** Task description **
Restate the data below word for word. Skip any images it contains.
--- BEGIN Collected material ---
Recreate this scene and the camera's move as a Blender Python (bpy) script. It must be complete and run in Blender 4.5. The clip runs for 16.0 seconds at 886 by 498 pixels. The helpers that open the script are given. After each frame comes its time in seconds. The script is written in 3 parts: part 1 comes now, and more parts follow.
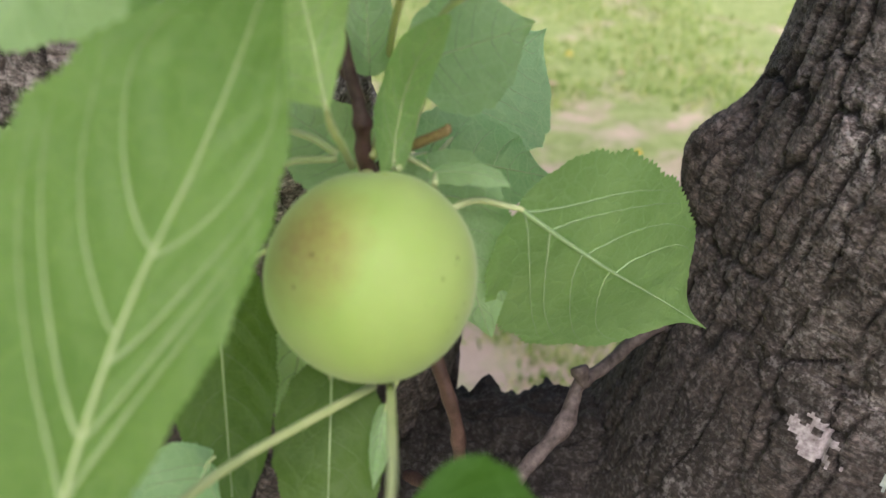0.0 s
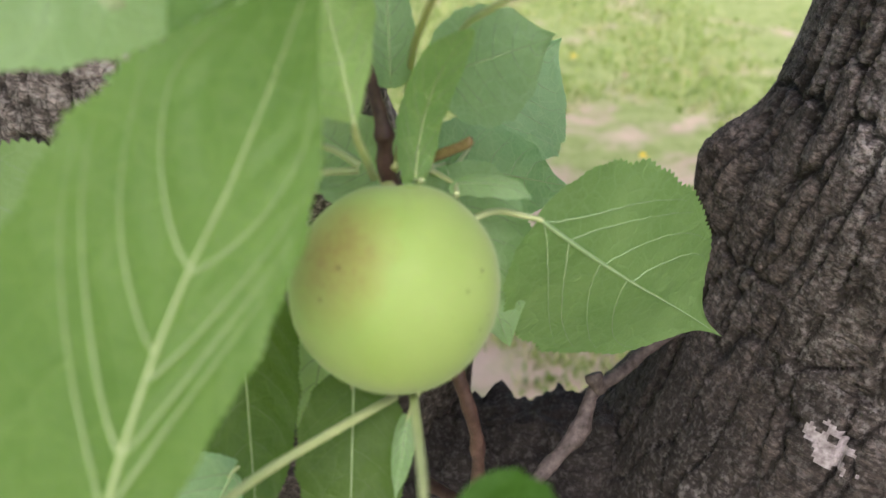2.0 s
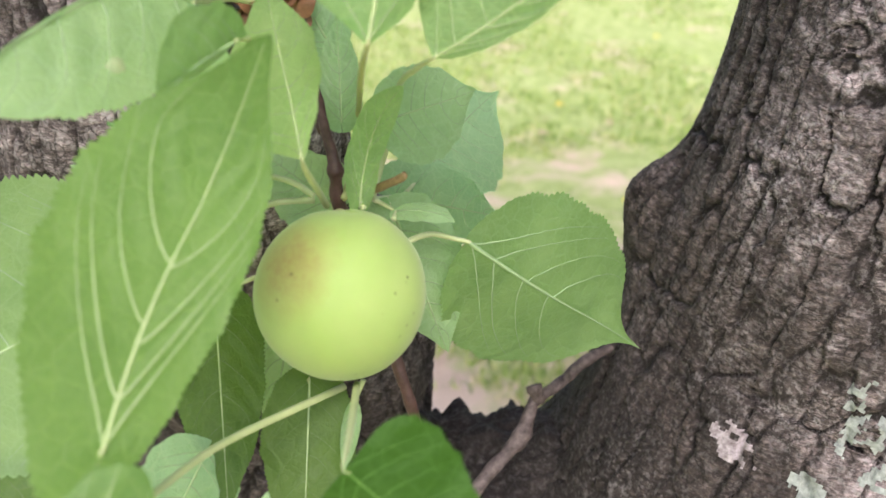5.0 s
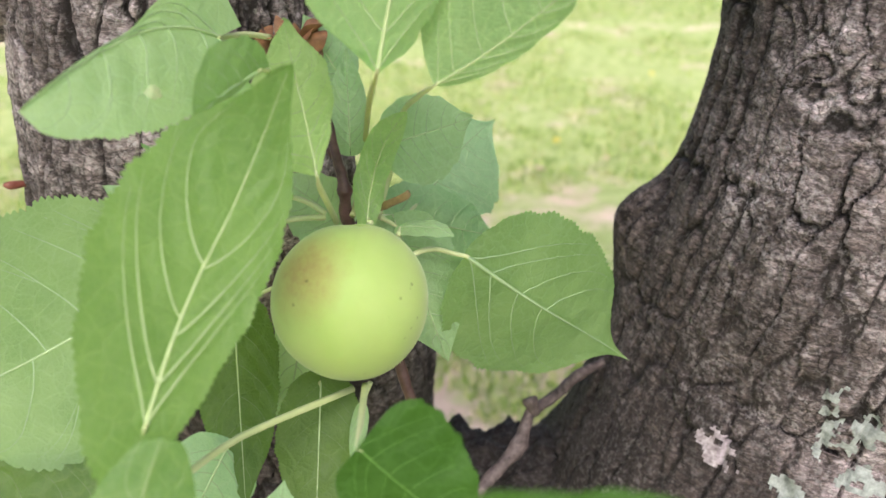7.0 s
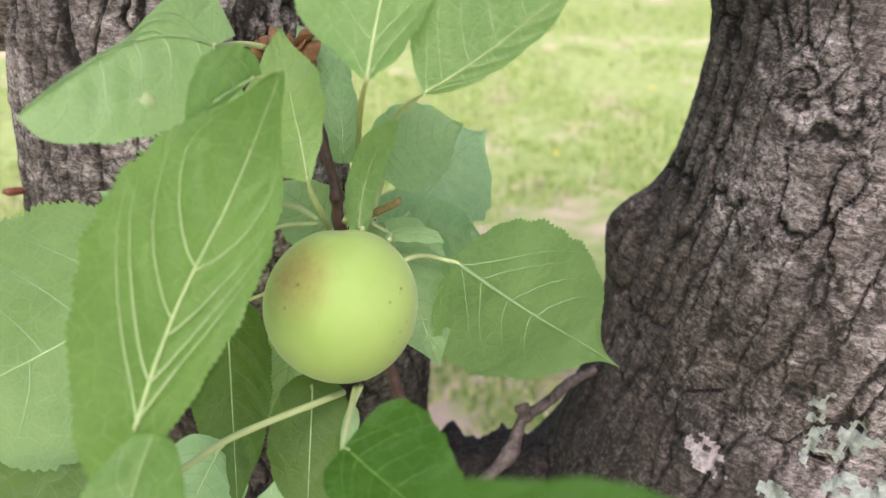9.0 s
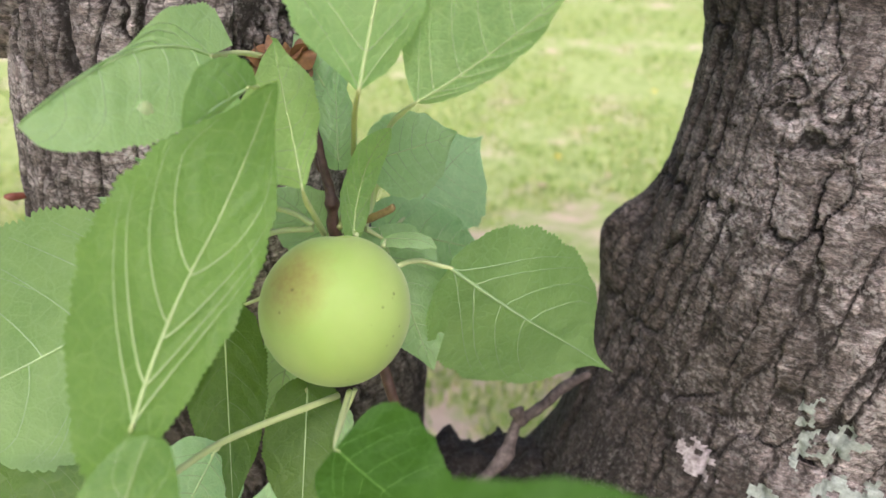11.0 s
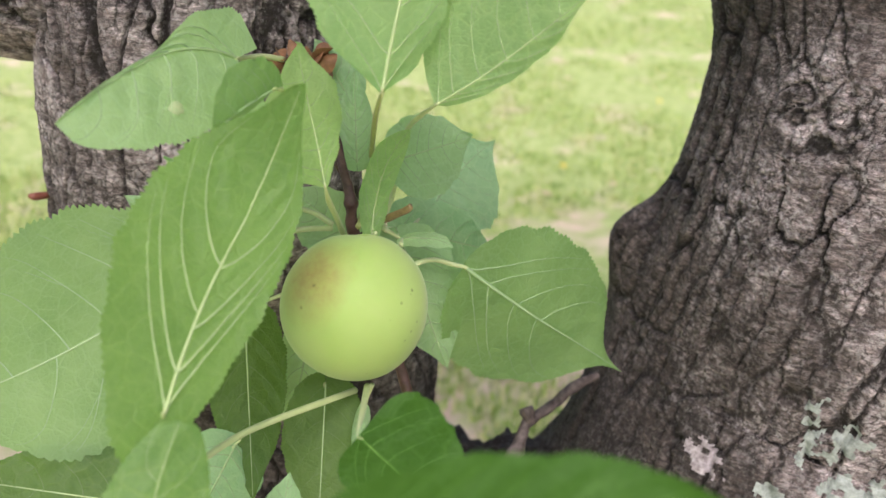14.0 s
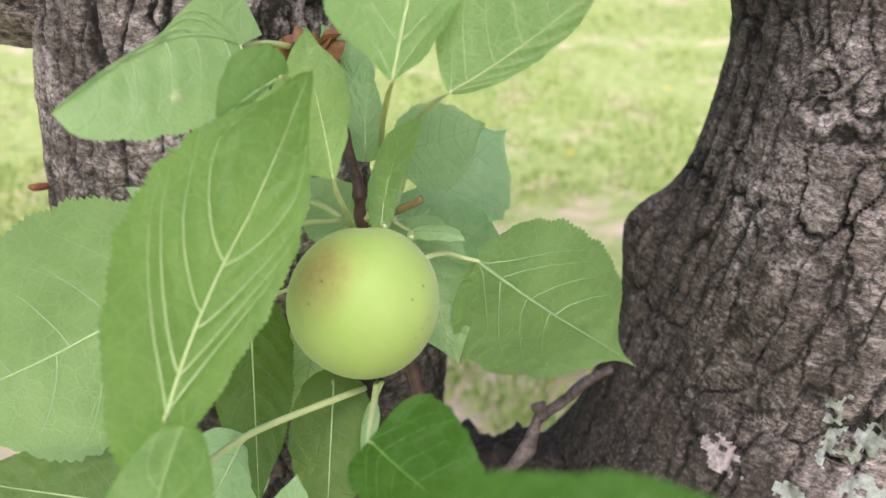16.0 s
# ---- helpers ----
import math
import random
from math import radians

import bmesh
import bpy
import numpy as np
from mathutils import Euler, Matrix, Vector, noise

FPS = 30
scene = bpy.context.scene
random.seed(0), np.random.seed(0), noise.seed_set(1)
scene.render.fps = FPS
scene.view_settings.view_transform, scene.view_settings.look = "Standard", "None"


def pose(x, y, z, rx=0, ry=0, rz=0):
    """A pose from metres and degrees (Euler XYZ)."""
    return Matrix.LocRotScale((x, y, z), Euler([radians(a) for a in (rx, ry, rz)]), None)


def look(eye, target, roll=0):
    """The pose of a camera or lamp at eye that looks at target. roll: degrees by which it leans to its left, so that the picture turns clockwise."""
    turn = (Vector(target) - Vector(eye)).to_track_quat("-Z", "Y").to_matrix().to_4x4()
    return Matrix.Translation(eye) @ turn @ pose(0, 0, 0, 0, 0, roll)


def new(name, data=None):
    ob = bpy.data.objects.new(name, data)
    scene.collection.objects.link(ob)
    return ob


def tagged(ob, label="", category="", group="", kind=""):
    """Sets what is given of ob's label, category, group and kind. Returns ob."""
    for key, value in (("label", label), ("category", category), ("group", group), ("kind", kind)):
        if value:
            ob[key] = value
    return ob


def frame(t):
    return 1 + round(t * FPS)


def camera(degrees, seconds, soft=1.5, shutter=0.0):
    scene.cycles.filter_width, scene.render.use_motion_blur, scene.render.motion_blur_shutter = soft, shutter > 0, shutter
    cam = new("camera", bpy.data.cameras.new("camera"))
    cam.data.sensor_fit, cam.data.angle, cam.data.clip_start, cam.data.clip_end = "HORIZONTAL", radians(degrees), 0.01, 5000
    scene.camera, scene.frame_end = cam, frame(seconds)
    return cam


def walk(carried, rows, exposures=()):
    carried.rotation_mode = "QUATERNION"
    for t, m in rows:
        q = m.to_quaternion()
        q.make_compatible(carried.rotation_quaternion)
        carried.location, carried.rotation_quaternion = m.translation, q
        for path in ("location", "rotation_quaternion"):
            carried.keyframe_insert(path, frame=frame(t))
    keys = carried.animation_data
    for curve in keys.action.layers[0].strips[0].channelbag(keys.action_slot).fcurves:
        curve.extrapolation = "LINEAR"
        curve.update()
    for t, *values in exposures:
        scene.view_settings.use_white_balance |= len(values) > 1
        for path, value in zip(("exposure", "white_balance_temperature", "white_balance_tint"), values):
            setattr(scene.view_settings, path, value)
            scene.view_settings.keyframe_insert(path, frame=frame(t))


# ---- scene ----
cam = camera(51.18, 16.0)
cam.data.dof.use_dof, cam.data.dof.focus_distance, cam.data.dof.aperture_fstop = True, 0.265, 17.0
PATH = [
    (0, -0.00855, -0.03881, 1.30493, 59.052, -1.299, -1.231),
    (0.5, -0.00987, -0.03854, 1.30630, 59.153, -1.312, -1.272),
    (1, -0.01134, -0.03740, 1.30827, 59.307, -1.187, -1.344),
    (1.5, -0.01157, -0.03736, 1.30756, 59.309, -0.937, -1.176),
    (2, -0.01220, -0.03897, 1.30708, 59.190, -1.096, -1.089),
    (2.5, -0.01183, -0.04099, 1.30673, 59.345, -1.451, -0.973),
    (3, -0.01161, -0.04389, 1.30778, 59.639, -1.595, -1.052),
    (3.5, -0.00958, -0.04891, 1.30794, 59.824, -1.483, -0.857),
    (4, -0.00669, -0.05366, 1.31055, 60.135, -1.487, -0.935),
    (4.5, -0.00258, -0.06476, 1.31447, 60.905, -1.520, -1.239),
    (5, -0.00066, -0.07728, 1.32128, 62.039, -1.296, -1.579),
    (7.5, -0.00200, -0.09903, 1.32521, 64.516, -1.134, -1.764),
    (8, -0.00121, -0.10053, 1.32571, 64.731, -1.198, -1.677),
    (8.5, 0.00056, -0.10354, 1.32661, 64.991, -1.352, -1.504),
    (9, 0.00088, -0.10287, 1.32536, 65.081, -1.304, -1.621),
    (11.5, 0.00346, -0.10857, 1.32867, 65.467, -1.436, -1.349),
    (12, 0.00255, -0.11028, 1.32933, 65.659, -1.589, -1.333),
    (12.5, 0.00171, -0.11017, 1.32803, 65.707, -1.620, -1.258),
    (13, 0.00187, -0.10958, 1.32782, 65.596, -1.546, -1.153),
    (13.5, 0.00024, -0.11086, 1.32745, 65.665, -1.565, -1.001),
    (14, -0.00029, -0.11376, 1.32820, 65.799, -1.639, -1.046),
    (14.5, 0.00174, -0.11600, 1.32888, 65.916, -1.717, -0.843),
    (15, 0.00178, -0.11385, 1.32920, 65.804, -1.666, -0.661),
    (15.5, -0.00018, -0.10940, 1.32754, 65.390, -1.622, -0.805),
    (16, -0.00168, -0.10522, 1.32613, 65.010, -1.488, -0.717),
]
walk(cam, [(t, pose(x, y, z, rx, ry, rz)) for t, x, y, z, rx, ry, rz in PATH],
     exposures=[(0, 0.46, 6500, 13), (2.5, 0.52, 6500, 13), (5, 0.90, 6500, 14), (9, 0.73, 6500, 14), (12.5, 0.69, 6500, 14), (15, 0.67, 6500, 14), (16, 0.75, 6500, 14)])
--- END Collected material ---
** The answer **
Recreate this scene and the camera's move as a Blender Python (bpy) script. It must be complete and run in Blender 4.5. The clip runs for 16.0 seconds at 886 by 498 pixels. The helpers that open the script are given. After each frame comes its time in seconds. The script is written in 3 parts: part 1 comes now, and more parts follow.
0.0 s
2.0 s
5.0 s
7.0 s
9.0 s
11.0 s
14.0 s
16.0 s
# ---- helpers ----
import math
import random
from math import radians

import bmesh
import bpy
import numpy as np
from mathutils import Euler, Matrix, Vector, noise

FPS = 30
scene = bpy.context.scene
random.seed(0), np.random.seed(0), noise.seed_set(1)
scene.render.fps = FPS
scene.view_settings.view_transform, scene.view_settings.look = "Standard", "None"


def pose(x, y, z, rx=0, ry=0, rz=0):
    """A pose from metres and degrees (Euler XYZ)."""
    return Matrix.LocRotScale((x, y, z), Euler([radians(a) for a in (rx, ry, rz)]), None)


def look(eye, target, roll=0):
    """The pose of a camera or lamp at eye that looks at target. roll: degrees by which it leans to its left, so that the picture turns clockwise."""
    turn = (Vector(target) - Vector(eye)).to_track_quat("-Z", "Y").to_matrix().to_4x4()
    return Matrix.Translation(eye) @ turn @ pose(0, 0, 0, 0, 0, roll)


def new(name, data=None):
    ob = bpy.data.objects.new(name, data)
    scene.collection.objects.link(ob)
    return ob


def tagged(ob, label="", category="", group="", kind=""):
    """Sets what is given of ob's label, category, group and kind. Returns ob."""
    for key, value in (("label", label), ("category", category), ("group", group), ("kind", kind)):
        if value:
            ob[key] = value
    return ob


def frame(t):
    return 1 + round(t * FPS)


def camera(degrees, seconds, soft=1.5, shutter=0.0):
    scene.cycles.filter_width, scene.render.use_motion_blur, scene.render.motion_blur_shutter = soft, shutter > 0, shutter
    cam = new("camera", bpy.data.cameras.new("camera"))
    cam.data.sensor_fit, cam.data.angle, cam.data.clip_start, cam.data.clip_end = "HORIZONTAL", radians(degrees), 0.01, 5000
    scene.camera, scene.frame_end = cam, frame(seconds)
    return cam


def walk(carried, rows, exposures=()):
    carried.rotation_mode = "QUATERNION"
    for t, m in rows:
        q = m.to_quaternion()
        q.make_compatible(carried.rotation_quaternion)
        carried.location, carried.rotation_quaternion = m.translation, q
        for path in ("location", "rotation_quaternion"):
            carried.keyframe_insert(path, frame=frame(t))
    keys = carried.animation_data
    for curve in keys.action.layers[0].strips[0].channelbag(keys.action_slot).fcurves:
        curve.extrapolation = "LINEAR"
        curve.update()
    for t, *values in exposures:
        scene.view_settings.use_white_balance |= len(values) > 1
        for path, value in zip(("exposure", "white_balance_temperature", "white_balance_tint"), values):
            setattr(scene.view_settings, path, value)
            scene.view_settings.keyframe_insert(path, frame=frame(t))


# ---- scene ----
cam = camera(51.18, 16.0)
cam.data.dof.use_dof, cam.data.dof.focus_distance, cam.data.dof.aperture_fstop = True, 0.265, 17.0
PATH = [
    (0, -0.00855, -0.03881, 1.30493, 59.052, -1.299, -1.231),
    (0.5, -0.00987, -0.03854, 1.30630, 59.153, -1.312, -1.272),
    (1, -0.01134, -0.03740, 1.30827, 59.307, -1.187, -1.344),
    (1.5, -0.01157, -0.03736, 1.30756, 59.309, -0.937, -1.176),
    (2, -0.01220, -0.03897, 1.30708, 59.190, -1.096, -1.089),
    (2.5, -0.01183, -0.04099, 1.30673, 59.345, -1.451, -0.973),
    (3, -0.01161, -0.04389, 1.30778, 59.639, -1.595, -1.052),
    (3.5, -0.00958, -0.04891, 1.30794, 59.824, -1.483, -0.857),
    (4, -0.00669, -0.05366, 1.31055, 60.135, -1.487, -0.935),
    (4.5, -0.00258, -0.06476, 1.31447, 60.905, -1.520, -1.239),
    (5, -0.00066, -0.07728, 1.32128, 62.039, -1.296, -1.579),
    (7.5, -0.00200, -0.09903, 1.32521, 64.516, -1.134, -1.764),
    (8, -0.00121, -0.10053, 1.32571, 64.731, -1.198, -1.677),
    (8.5, 0.00056, -0.10354, 1.32661, 64.991, -1.352, -1.504),
    (9, 0.00088, -0.10287, 1.32536, 65.081, -1.304, -1.621),
    (11.5, 0.00346, -0.10857, 1.32867, 65.467, -1.436, -1.349),
    (12, 0.00255, -0.11028, 1.32933, 65.659, -1.589, -1.333),
    (12.5, 0.00171, -0.11017, 1.32803, 65.707, -1.620, -1.258),
    (13, 0.00187, -0.10958, 1.32782, 65.596, -1.546, -1.153),
    (13.5, 0.00024, -0.11086, 1.32745, 65.665, -1.565, -1.001),
    (14, -0.00029, -0.11376, 1.32820, 65.799, -1.639, -1.046),
    (14.5, 0.00174, -0.11600, 1.32888, 65.916, -1.717, -0.843),
    (15, 0.00178, -0.11385, 1.32920, 65.804, -1.666, -0.661),
    (15.5, -0.00018, -0.10940, 1.32754, 65.390, -1.622, -0.805),
    (16, -0.00168, -0.10522, 1.32613, 65.010, -1.488, -0.717),
]
walk(cam, [(t, pose(x, y, z, rx, ry, rz)) for t, x, y, z, rx, ry, rz in PATH],
     exposures=[(0, 0.46, 6500, 13), (2.5, 0.52, 6500, 13), (5, 0.90, 6500, 14), (9, 0.73, 6500, 14), (12.5, 0.69, 6500, 14), (15, 0.67, 6500, 14), (16, 0.75, 6500, 14)])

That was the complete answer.